= WORK TO BE COMPLETED =
Repeat exactly the stretch of lines from the line containing "turn = (Vector(target)" through the line containing "scene.collection.objects.link(ob)", both included, and nothing else.

= RAW DATA =
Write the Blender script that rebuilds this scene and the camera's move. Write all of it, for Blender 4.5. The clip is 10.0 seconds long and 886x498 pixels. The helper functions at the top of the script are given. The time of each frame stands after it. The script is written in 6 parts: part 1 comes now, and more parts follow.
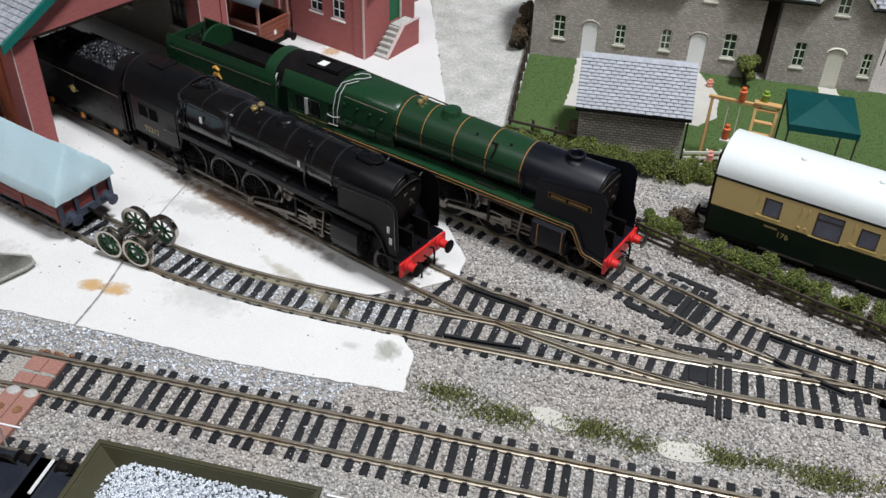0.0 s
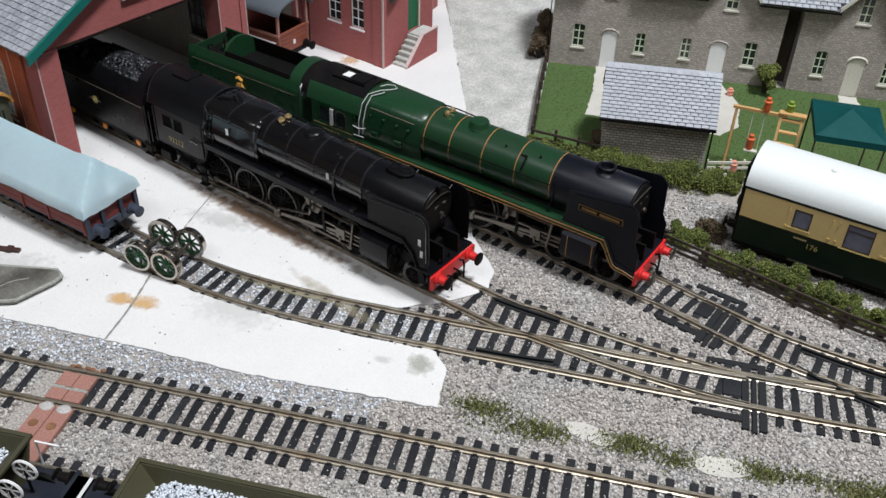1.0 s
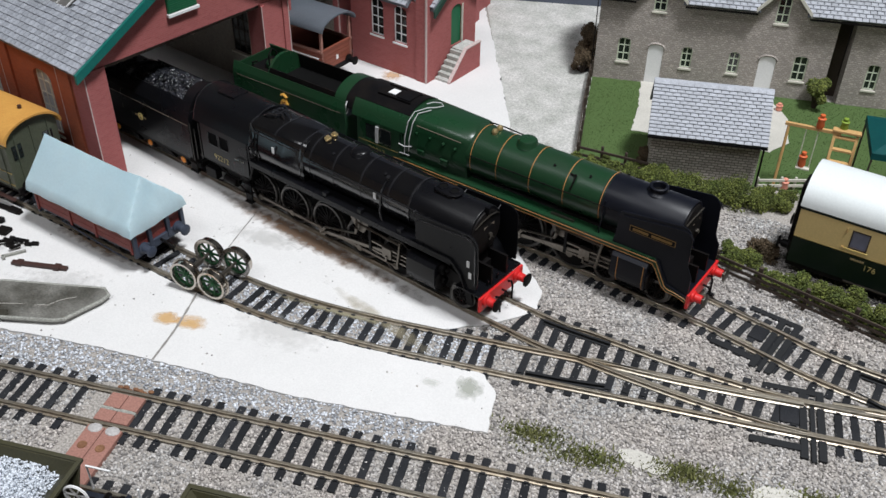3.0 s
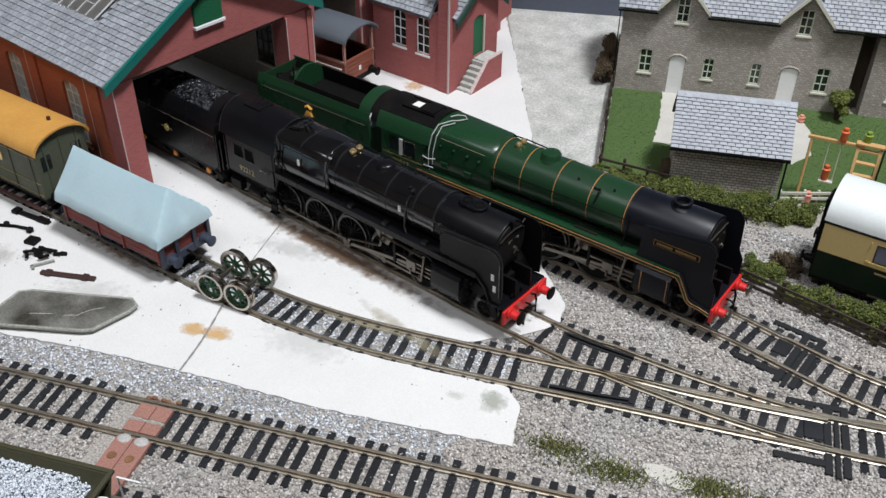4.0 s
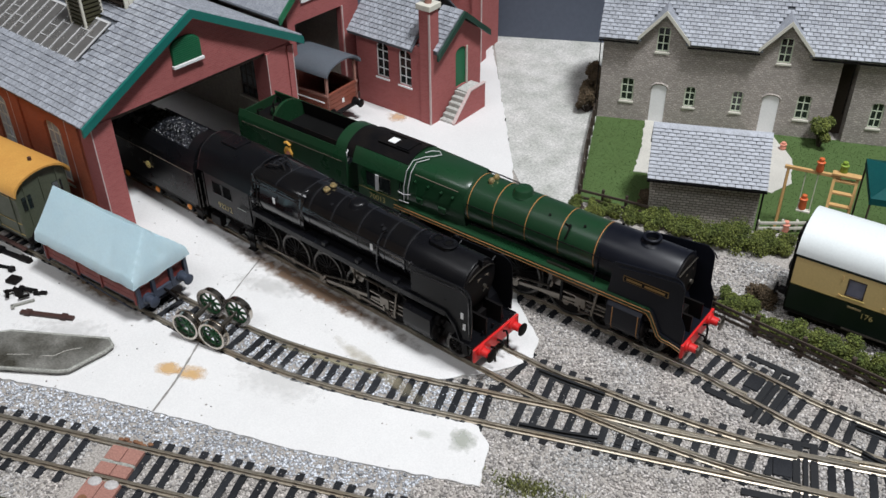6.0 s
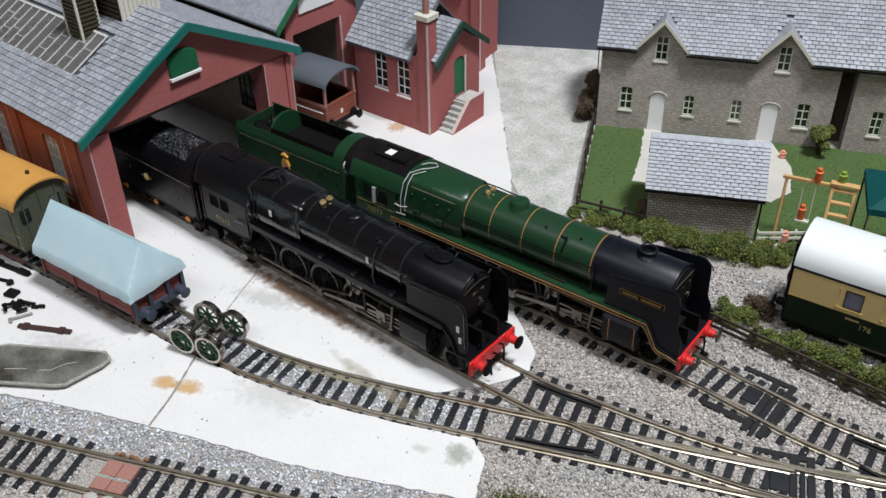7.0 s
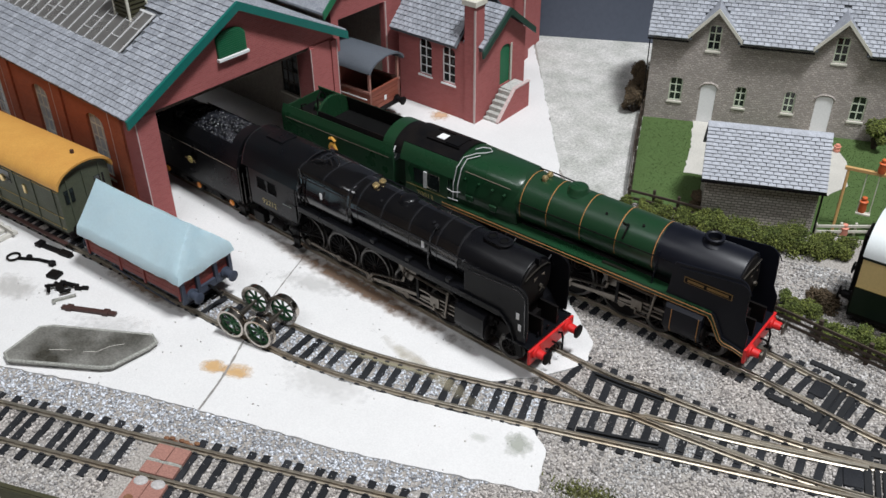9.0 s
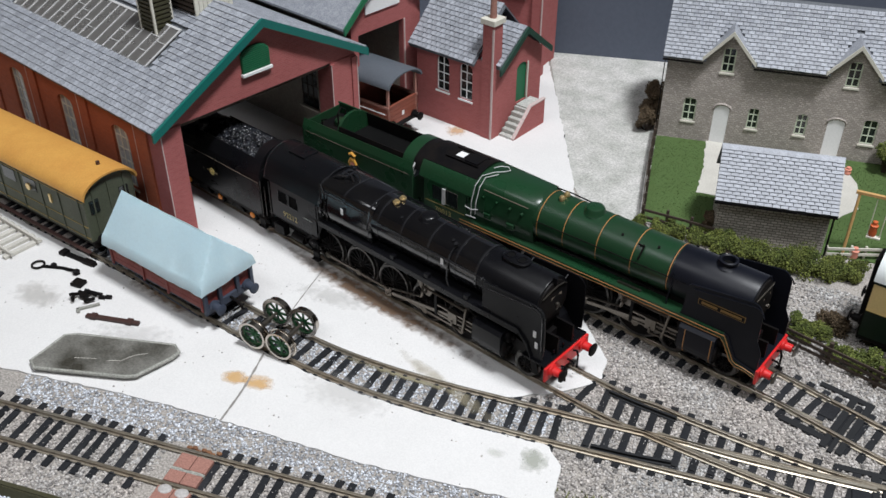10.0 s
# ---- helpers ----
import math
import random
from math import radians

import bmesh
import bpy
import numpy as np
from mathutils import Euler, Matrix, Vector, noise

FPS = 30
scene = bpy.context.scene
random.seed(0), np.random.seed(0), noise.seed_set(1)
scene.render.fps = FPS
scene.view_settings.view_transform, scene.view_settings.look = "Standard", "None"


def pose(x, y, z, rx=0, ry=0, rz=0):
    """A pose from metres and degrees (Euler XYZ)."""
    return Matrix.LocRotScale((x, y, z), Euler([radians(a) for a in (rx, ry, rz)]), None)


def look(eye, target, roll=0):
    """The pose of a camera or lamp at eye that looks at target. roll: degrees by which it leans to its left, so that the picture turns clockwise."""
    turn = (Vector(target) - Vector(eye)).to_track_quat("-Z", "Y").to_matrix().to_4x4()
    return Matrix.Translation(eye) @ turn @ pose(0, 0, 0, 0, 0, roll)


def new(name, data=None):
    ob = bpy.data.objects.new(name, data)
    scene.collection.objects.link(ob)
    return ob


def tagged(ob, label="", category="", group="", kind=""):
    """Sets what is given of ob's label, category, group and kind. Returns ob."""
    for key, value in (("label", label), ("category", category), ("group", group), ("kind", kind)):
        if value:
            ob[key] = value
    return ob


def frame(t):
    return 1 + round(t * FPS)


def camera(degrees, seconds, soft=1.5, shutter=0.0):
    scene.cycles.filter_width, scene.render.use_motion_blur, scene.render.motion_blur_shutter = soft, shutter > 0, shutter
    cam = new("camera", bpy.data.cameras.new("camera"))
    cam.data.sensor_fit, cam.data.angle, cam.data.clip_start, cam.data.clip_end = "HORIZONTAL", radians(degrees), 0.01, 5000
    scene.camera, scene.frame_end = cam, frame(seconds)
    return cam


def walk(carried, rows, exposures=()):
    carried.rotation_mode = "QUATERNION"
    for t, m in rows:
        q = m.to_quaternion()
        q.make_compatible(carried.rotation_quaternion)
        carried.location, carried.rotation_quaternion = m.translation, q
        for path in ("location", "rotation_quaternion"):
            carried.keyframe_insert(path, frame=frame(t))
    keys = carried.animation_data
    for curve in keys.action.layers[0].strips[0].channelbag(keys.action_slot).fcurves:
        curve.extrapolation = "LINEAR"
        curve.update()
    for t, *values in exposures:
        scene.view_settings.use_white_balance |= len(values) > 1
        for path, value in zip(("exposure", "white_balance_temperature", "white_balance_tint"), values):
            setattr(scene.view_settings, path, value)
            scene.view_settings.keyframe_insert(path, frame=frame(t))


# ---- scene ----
cam = camera(50.8, 10.0)
PATH = [
    (0, (0.20039, -0.26331, 0.26964), (-0.08155, 0.12333, -0.09232), 2.01),
    (0.5, (0.19035, -0.26887, 0.27046), (-0.09003, 0.11915, -0.09125), 2.17),
    (1, (0.18591, -0.26909, 0.27234), (-0.09460, 0.11940, -0.08876), 2.06),
    (1.5, (0.18185, -0.26865, 0.27280), (-0.10435, 0.11724, -0.08661), 1.57),
    (2, (0.17844, -0.26593, 0.27222), (-0.11190, 0.11660, -0.08747), 1.26),
    (2.5, (0.17701, -0.26634, 0.27309), (-0.11610, 0.11502, -0.08558), 1.11),
    (4, (0.17076, -0.27041, 0.27925), (-0.13410, 0.10348, -0.07748), 0.55),
    (4.5, (0.17772, -0.26499, 0.28533), (-0.12920, 0.10979, -0.06871), 0.48),
    (5, (0.18195, -0.25993, 0.28806), (-0.12922, 0.11268, -0.06455), -0.07),
    (5.5, (0.18259, -0.25794, 0.28816), (-0.13080, 0.11458, -0.06257), -0.44),
    (7, (0.18449, -0.24912, 0.29292), (-0.13454, 0.12078, -0.05550), -1.23),
    (7.5, (0.18848, -0.25118, 0.28776), (-0.13241, 0.11772, -0.06000), -1.51),
    (8, (0.18350, -0.25295, 0.28351), (-0.13788, 0.11572, -0.06405), -1.64),
    (8.5, (0.16892, -0.25964, 0.27766), (-0.15405, 0.10773, -0.06981), -1.09),
    (9, (0.16536, -0.25982, 0.27951), (-0.15921, 0.10744, -0.06657), -0.70),
    (9.5, (0.16474, -0.26326, 0.28053), (-0.16188, 0.10352, -0.06413), -0.38),
    (10, (0.16271, -0.26741, 0.28887), (-0.16474, 0.09994, -0.05440), 0.19),
]
walk(cam, [(t, look(eye, target, roll)) for t, eye, target, roll in PATH])

# ---- world and lamps: a room lit from its ceiling, with an added fill ----
world = bpy.data.worlds.new("room_air")
scene.world = world
world.use_nodes = True
world.node_tree.nodes["Background"].inputs[0].default_value = (0.75, 0.85, 1.0, 1)
world.node_tree.nodes["Background"].inputs[1].default_value = 0.10
scene.view_settings.exposure = 0.0


def area_lamp(name, eye, target, size_x, size_y, watts, colour):
    data = bpy.data.lights.new(name, "AREA")
    data.shape, data.size, data.size_y = "RECTANGLE", size_x, size_y
    data.energy, data.color = watts, colour
    ob = new(name, data)
    ob.matrix_world = look(eye, target)
    return ob


area_lamp("ceiling_lamp_main", (0.46, 0.05, 1.50), (-0.05, 0.06, 0.0), 0.30, 0.20, 30, (0.94, 0.965, 1.0))
# broad fill added on the camera side to lift the faces turned there
area_lamp("ceiling_lamp_side", (0.0, -0.95, 1.60), (-0.05, 0.05, 0.0), 1.3, 0.5, 11.5, (0.95, 0.965, 1.0))

# ---- building helpers: shapes are written in millimetres ----
MM = 0.001
rnd = random.Random(7)


def part(name, bm, material, parent=None, label="", smooth=False):
    """One bmesh in millimetres becomes one mesh object, under its thing if there is one."""
    bmesh.ops.recalc_face_normals(bm, faces=bm.faces)
    bm.transform(Matrix.Scale(MM, 4))
    me = bpy.data.meshes.new(name)
    bm.to_mesh(me)
    bm.free()
    me.materials.append(material)
    if smooth:
        me.polygons.foreach_set("use_smooth", [True] * len(me.polygons))
        me.set_sharp_from_angle(angle=radians(35))
    ob = new(name, me)
    if parent:
        ob.parent = parent
    if label:
        ob["label"] = label
    return ob


def share(name, mesh, parent, m):
    """A piece that shares its mesh with others; m in metres, in its parent's frame."""
    ob = new(name, mesh)
    ob.parent = parent
    ob.matrix_basis = m
    return ob


def thing(name, x, y, z, turn, label, category, group="", kind=""):
    ob = new(name)
    ob.empty_display_size = 0.01
    ob.matrix_world = pose(x * MM, y * MM, z * MM, 0, 0, turn)
    return tagged(ob, label, category, group, kind)


def mm_pose(x, y, z, rx=0, ry=0, rz=0):
    return pose(x * MM, y * MM, z * MM, rx, ry, rz)


def B():
    return bmesh.new()


def box(bm, x0, x1, y0, y1, z0, z1, bevel=0.0, m=None):
    made = bmesh.ops.create_cube(bm, size=1.0)["verts"]
    bmesh.ops.scale(bm, vec=(abs(x1 - x0), abs(y1 - y0), abs(z1 - z0)), verts=made)
    bmesh.ops.translate(bm, vec=((x0 + x1) / 2, (y0 + y1) / 2, (z0 + z1) / 2), verts=made)
    if bevel:
        edges = list({e for v in made for e in v.link_edges})
        made = [v for v in bmesh.ops.bevel(bm, geom=edges, offset=bevel, segments=2, profile=0.5, affect="EDGES")["verts"]]
    if m:
        bmesh.ops.transform(bm, matrix=m, verts=made)
    return bm


def cyl(bm, a, b, r, r2=None, seg=16, caps=True):
    a, b = Vector(a), Vector(b)
    d = b - a
    m = Matrix.Translation((a + b) / 2) @ d.to_track_quat("Z", "Y").to_matrix().to_4x4()
    bmesh.ops.create_cone(bm, cap_ends=caps, segments=seg, radius1=r, radius2=r if r2 is None else r2, depth=d.length, matrix=m)
    return bm


def ball(bm, c, r, sub=2, scale=(1, 1, 1)):
    bmesh.ops.create_icosphere(bm, subdivisions=sub, radius=r, matrix=Matrix.Translation(c) @ Matrix.Diagonal((*scale, 1)))
    return bm


def prism(bm, pts, axis, a, b):
    """A polygon drawn across an axis and drawn out along it from a to b: axis x takes (y, z), y takes (x, z), z takes (x, y)."""
    at = {"x": lambda p, s: (s, p[0], p[1]), "y": lambda p, s: (p[0], s, p[1]), "z": lambda p, s: (p[0], p[1], s)}[axis]
    lo = [bm.verts.new(at(p, a)) for p in pts]
    hi = [bm.verts.new(at(p, b)) for p in pts]
    bm.faces.new(lo)
    bm.faces.new(hi[::-1])
    for i in range(len(pts)):
        j = (i + 1) % len(pts)
        bm.faces.new((lo[i], lo[j], hi[j], hi[i]))
    return bm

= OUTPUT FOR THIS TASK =
    turn = (Vector(target) - Vector(eye)).to_track_quat("-Z", "Y").to_matrix().to_4x4()
    return Matrix.Translation(eye) @ turn @ pose(0, 0, 0, 0, 0, roll)


def new(name, data=None):
    ob = bpy.data.objects.new(name, data)
    scene.collection.objects.link(ob)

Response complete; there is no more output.